Getting supplies has been a problem even as aides now have to take extra precautions to protect their patients and themselves.
“Home health aides are dealing with the elderly at home, not in a hospital setting; we’re in the homes of people who are more at risk to get it,” Carrasquillo said. “And we can’t simply get a simple mask and a box of gloves right now.”
Maria Santiago, director of Westbury-based Home Health Aide Training Institute, said she “got creative” to supply current and former students with resealable plastic bags filled with bleach-soaked paper towels and homemade hand sanitizer.
Though Carrasquillo can drive to her client, most aides can’t afford to, said Dana Arnone, owner of Massapequa-based Reliance Home Senior Services.
“You’re looking at low-income, minimum-wage earners,” Arnone said. “Most of our home health aides are reliant on the buses to get to work.”
While aides are fearful that taking public transportation to work could put them at risk, Arnone said some patients and their families are canceling care out of concern the aide could pick up COVID-19 on the bus and bring it into their homes.
“If they’re taking a bus, they don’t want them because they’re fearful of them,” Arnone said of some clients. “The families want to know how are they getting to work, who’s picking them up and all these other questions [about safety] that are adding to their fear of having them come into the home.”
Fear of outsiders bringing in contagion is one aspect of two emerging trends, said William A. Dombi, president of the Washington D.C.-based National Association for Home Care and Hospice, an industry group.
“Clients are refusing to accept people coming in their home because of the risk factors,” Dombi said. “At the same time, a greater demand is going to the home care companies because people are looking at the option of going into a nursing home and thinking Kirkland, Washington, and they don’t want to go into a nursing home,” he said, referring to the Life Care Center facility where 35 people died from the virus.
Earlier this month, the state issued suggested guidelines for agencies and home aides to follow that include a series of questions for providers to ask patients or their families. There are no hard and fast rules for aides dealing with patients who show symptoms of respiratory infection such as fever, coughing and shortness of breath — symptoms associated with COVID-19.
If those symptoms are present, New York State Department of Health spokesman Jeffrey Hammond wrote in an email, “Home health aides should follow their employer’s standard protocols for conducting a home visit with a sick person.”
Daniela Scotto, vice president of clinical operations at Brooklyn-based Preferred Home Care of New York, which has offices in Nassau and Suffolk counties, said they call patients and aides daily to ask whether they have symptoms, have been exposed to anyone who does or whether a family member has tested positive for the virus.

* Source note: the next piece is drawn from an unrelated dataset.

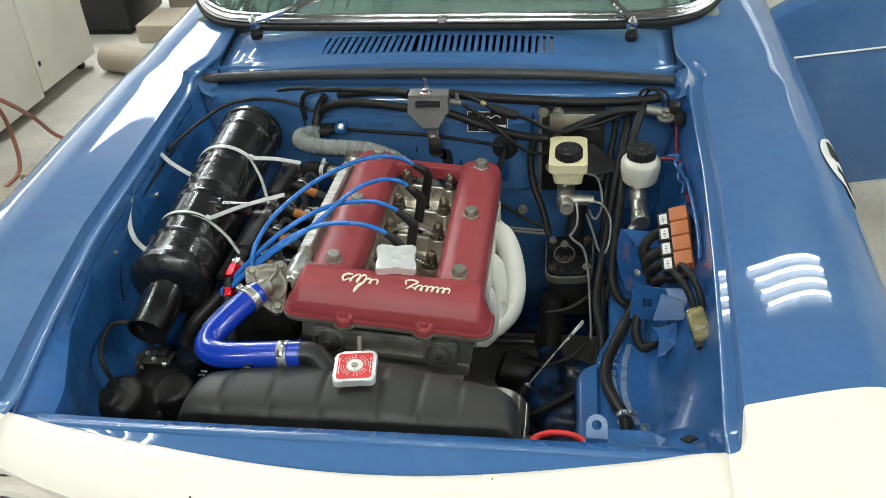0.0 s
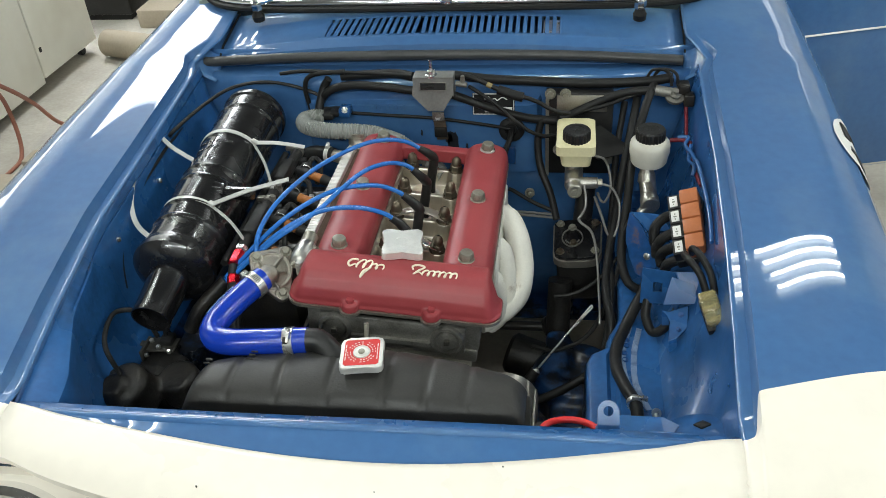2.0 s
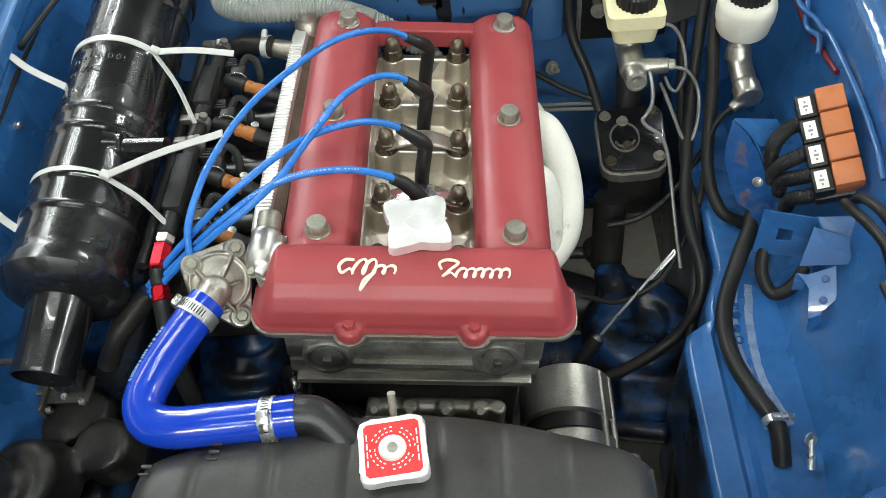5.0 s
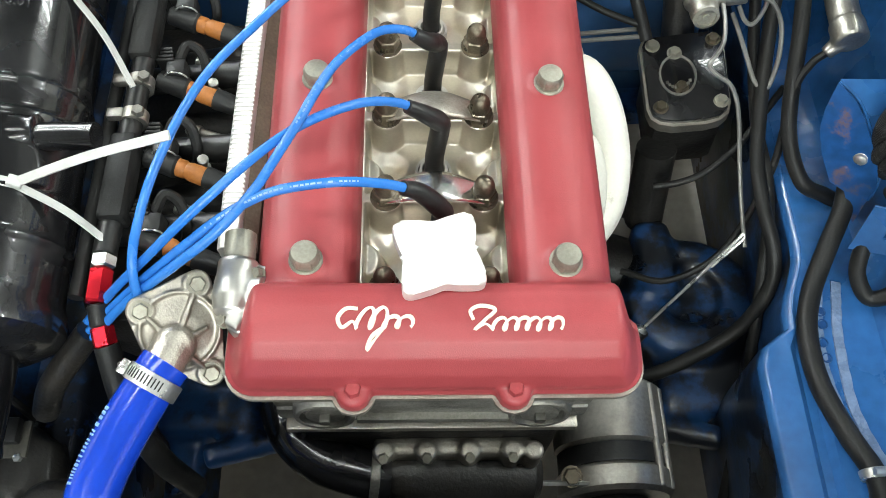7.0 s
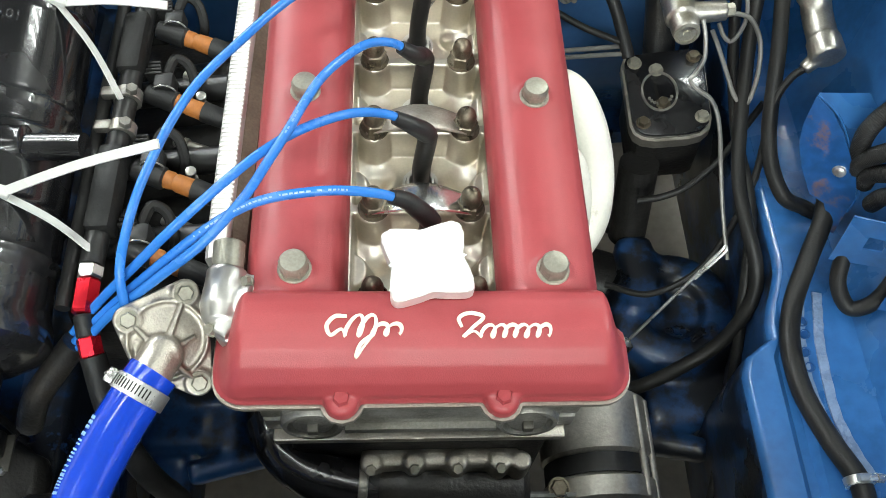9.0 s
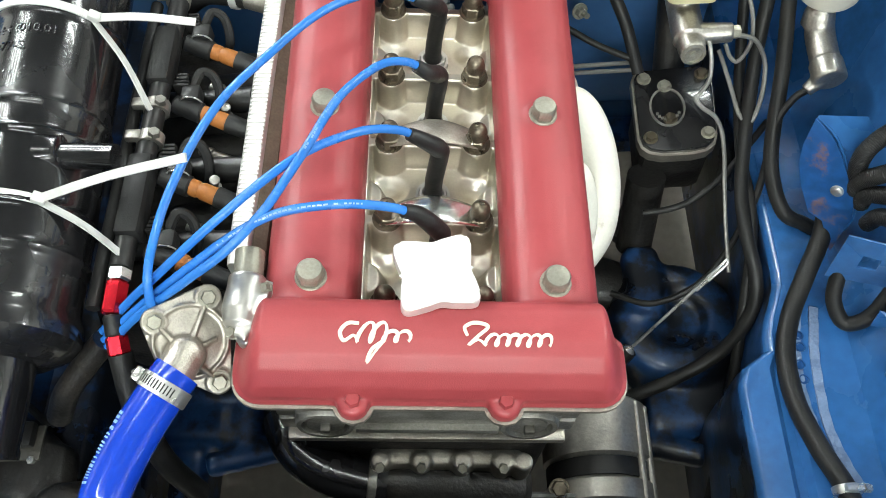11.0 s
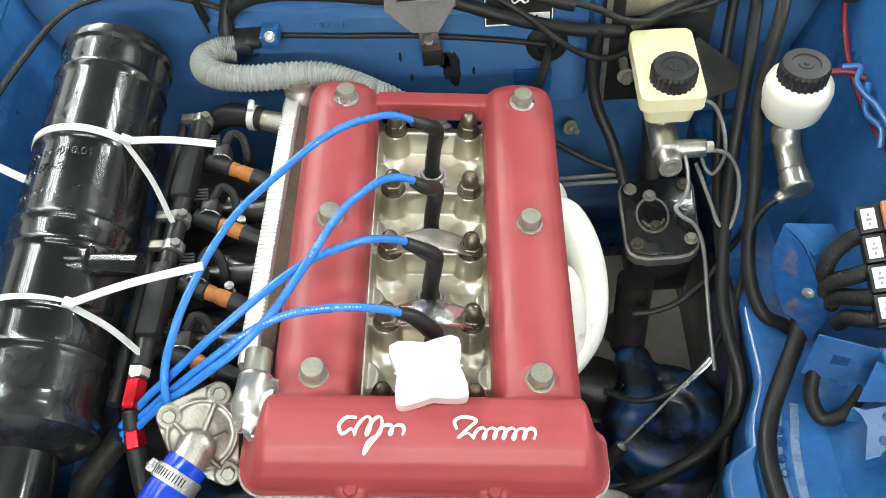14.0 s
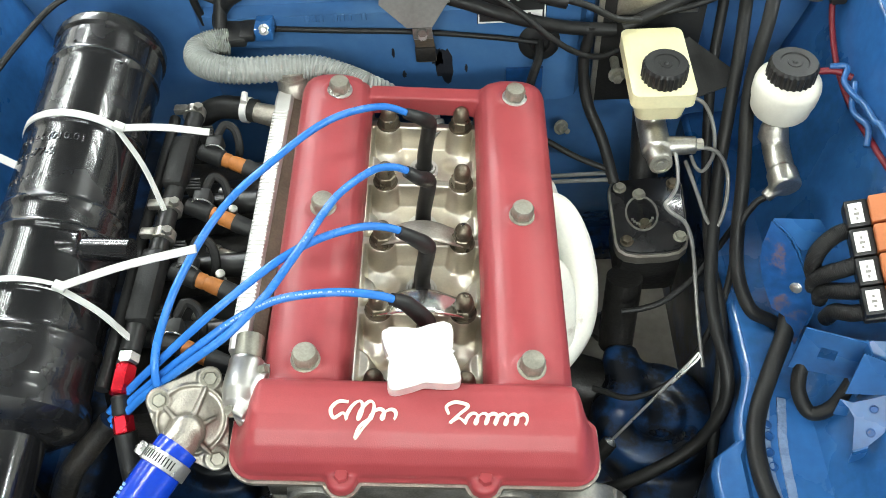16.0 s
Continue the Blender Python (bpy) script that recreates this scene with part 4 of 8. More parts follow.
for y, mt in LIFT:
    bm = bmesh.new()
    rows = []
    for i in range(33):
        u = i / 32
        hump = math.sin(math.pi * u) ** 1.5
        x = -0.050 + 0.104 * u
        lo, hi = y - 0.010 - 0.007 * hump, y + 0.010 + 0.008 * hump
        rows.append([Vector((x, lo + (hi - lo) * k / 8, -0.0665 + 0.020 * hump - 0.010 * hump * (k / 8) ** 2)) for k in range(9)])
    sheet(bm, rows)
    thicken(part("lifting_bracket", bm, mt, engine, "bright arched lifting bracket" if mt is M_POL else "dull arched lifting bracket"), 0.002)

# oil filler cap
bm = bmesh.new()
outline = []
for k in range(96):
    a = 2 * math.pi * k / 96
    r = 0.0312 * (abs(math.cos(a)) ** 8 + abs(math.sin(a)) ** 8) ** (-1 / 8) * (1 - 0.105 * math.cos(4 * a) ** 3 + 0.018 * math.cos(12 * a))
    outline.append((r * math.cos(a), r * math.sin(a) * 0.95))
slab(bm, outline, 0.0, 0.0135, None, 0.003)
lathe(bm, (0, 0, 0.0132), (0, 0, 1), [(0.012, 0), (0.012, 0.001), (0.010, 0.001), (0.010, 0)], 24)
put(bm, bm.verts, pose(0.0012, -0.0045, 0.001, 4, 0, 9))
cap = part("oil_cap", bm, M_CAPALU, engine, "bright square aluminium oil filler cap")
bm = bmesh.new()
cyl(bm, (0.001, 0.003, -0.09), (0.001, -0.004, 0.004), 0.025, seg=28)
part("filler_neck", bm, M_RED, engine)

# front: water pump, belt arm, block hose
bm = bmesh.new()
box(bm, (0.02, -0.100, -0.205), (0.150, 0.020, 0.026), 0.006)
for x in (-0.045, -0.005, 0.035, 0.075, 0.095):
    cyl(bm, (x, -0.106, -0.225), (x, -0.106, -0.187), 0.010, seg=14, bev=0.002)
remesh(part("water_pump", bm, M_ALU, engine, "cast aluminium water pump flange"), 0.0022, 3)
for x in (-0.045, -0.005, 0.035, 0.075):
    bm = bmesh.new()
    hexa(bm, (x, -0.112, -0.190), (0, -0.5, 1), 0.0054, 0.006, x * 40)
    part("pump_bolt", bm, M_BOLT, engine)
bm = bmesh.new()
lathe(bm, (0.02, -0.115, -0.30), (0, -1, 0), [(0.03, 0), (0.03, 0.02), (0.075, 0.022), (0.078, 0.03), (0.072, 0.036), (0.078, 0.042), (0.075, 0.05), (0.02, 0.052)], 36)
part("pulley", bm, M_SATINBLACK, engine)

# exhaust manifold
ex = thing("exhaust_manifold", "white ceramic-coated tubular exhaust manifold with brown heat stains", "exhaust manifold")
PIPES = [([(0.13, 0.272, 0.690), (0.152, 0.262, 0.688), (0.170, 0.238, 0.660), (0.179, 0.208, 0.618), (0.174, 0.174, 0.585), (0.154, 0.146, 0.570), (0.128, 0.124, 0.564), (0.105, 0.108, 0.562)], 0.0225),
         ([(0.13, 0.185, 0.680), (0.142, 0.182, 0.672), (0.150, 0.168, 0.638), (0.149, 0.152, 0.590), (0.138, 0.14, 0.555), (0.12, 0.13, 0.54)], 0.020),
         ([(0.125, 0.325, 0.670), (0.138, 0.322, 0.660), (0.144, 0.310, 0.62), (0.142, 0.28, 0.55), (0.13, 0.25, 0.46)], 0.020),
         ([(0.125, 0.110, 0.670), (0.134, 0.110, 0.655), (0.138, 0.114, 0.620), (0.134, 0.12, 0.575), (0.12, 0.12, 0.545)], 0.019)]
for pp, rad_p in PIPES:
    bm = hose(pp, rad_p, 22, 8)
    part("pipe", bm, M_CERAMIC, ex)
    bm = bmesh.new()
    box(bm, (0.139, pp[0][1], 0.685), (0.008, 0.07, 0.05), 0.004)
    part("flange", bm, M_CERAMIC, ex)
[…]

“The first step is not allowing the aide in a patient’s home if they have any symptoms,” Scotto said. Their aides also must call the agency if patients show symptoms.
“If the patient has symptoms, then we’re on the phone with the patient’s doctor and we’re moving aides off the case,” Scotto said. The vagueness of the symptoms creates complications since many people cough or have sore throats that could be due to chronic conditions unrelated to the virus, she said.
Another dilemma facing many aides has been child care in the wake of school closures.
“They want to work and the patients want them and the patients need care,” Arnone said, adding that some aides have been unable to work because now they have to stay home with their children. “Childcare should be the least thing that they’re worrying about.”